Each exhibit was selected on the basis of its potential for representing modes of behaviour and cultural expression in the student world. Items from the nineteenth and twentieth centuries are obviously more abundant: traditional costumes (eg Spanish Tunas and the parade costumes of the German Burschen) and mensur (ritual duel) sabres. Ali the exhibits are objects and symbols with metaphorical qualities, created for use in specific, albeit temporary circumstances: the student who used these insignia or wore these costumes lived inside a system of living relations and contexts which must be appropriately interpreted and represented in the museum.

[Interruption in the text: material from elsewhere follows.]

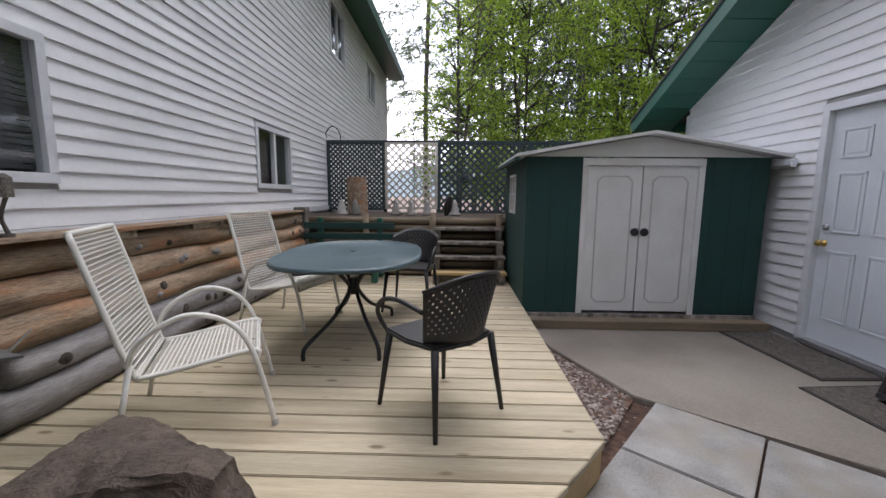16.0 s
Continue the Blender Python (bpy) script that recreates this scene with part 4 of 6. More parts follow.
def bush(name, label, x, y, w, h, n, mat, leaf=(0.05, 0.035), seed=0, z=None, stems=9, upright=0.3, low=0.6):
    """A leafy bush: thin stems and many leaves in an uneven mass."""
    t = empty(name, pose(x, y, height(x, y) if z is None else z))
    tagged(t, label, "shrub")
    lv = Leaves(seed + 300)
    r = lv.rng
    bm = bmesh.new()
    tips = []
    for k in range(stems):
        a, q = r.uniform(0, 6.28), r.uniform(0.2, 1) * w
        tip = Vector((math.cos(a) * q, math.sin(a) * q, h * r.uniform(low, 1.0) * (1 - 0.3 * (q / w) ** 2)))
        mid = Vector((tip.x * 0.35, tip.y * 0.35, tip.z * 0.55))
        tube(bm, [(0, 0, -0.05), mid, tip], 0.006, 5, rs=[0.012, 0.008, 0.003])
        tips += [(mid, tip)]
    part("stems", bm, M_BARK, t)
    per = n // stems
    for m, q in tips:
        u = r.random((per, 1)) ** 0.7
        b = np.array(m) * (1 - u) + np.array(q) * u + r.normal(scale=0.13 * w + 0.02, size=(per, 3)) * (1, 1, 0.8)
        b[:, 2] = np.maximum(b[:, 2], 0.01)
        lv.add(b, r.normal(size=(per, 3)) + np.array((0, 0, upright)), r.uniform(0.7, 1.3, per) * leaf[0], r.uniform(0.7, 1.3, per) * leaf[1])
    c = new("leaves", lv.mesh("leaves", mat))
    c.parent = t
    return t


# ---- yard things ----
def picnic_table():
    t = empty("picnic_table", pose(0.5, 16.55, height(0.5, 16.55), 0, 0, 12))
    tagged(t, "weathered grey picnic table with dark brown legs and attached benches", "picnic table")
    for k in range(5):
        part("tabletop_board", box_bm(-0.86, -0.36 + k * 0.145, 0.7, 0.86, -0.225 + k * 0.145, 0.74, 0.006), M_GREY_WOOD, t)
    for s in (-1, 1):
        for k in range(2):
            part("bench_board", box_bm(-0.86, s * 0.66 - 0.13 + k * 0.135, 0.4, 0.86, s * 0.66 - 0.005 + k * 0.135, 0.44, 0.006), M_GREY_WOOD, t)
        for x in (-0.62, 0.62):
            bm = bmesh.new()
            beam(bm, (x, s * 0.22, 0.7), (x, s * 0.62, 0.0), 0.04, 0.11, up=(1, 0, 0))
            part("leg", bm, M_STAINED_WOOD, t)
    for x in (-0.66, 0.66):
        part("cross_beam", box_bm(x - 0.02, -0.78, 0.3, x + 0.02, 0.78, 0.398), M_STAINED_WOOD, t)
        part("top_cleat", box_bm(x - 0.06, -0.34, 0.6, x - 0.022, 0.34, 0.698), M_STAINED_WOOD, t)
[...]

The establishment is to comprise a number of itineraries drawing on the students' social and institutional role to follow their development over nine centuries of history, stressing specific points in time or such particularly significant themes as student mobility (from the mediaeval wanderers to the Erasmus Project), relations with urban societies, initiation rites, relations with the authorities and political powers, student songs, theatre and poetry, the presence of women in the university, the themes of intellectual and then vocational training, the social components of the university, etc.
For the time being I would like just to show you the plan of the museum, which I hope you will be able to visit in the near future, just as I hope that in the coming years it will be possible to create a travelling exhibition based on our museum, touring all the capitals of European culture.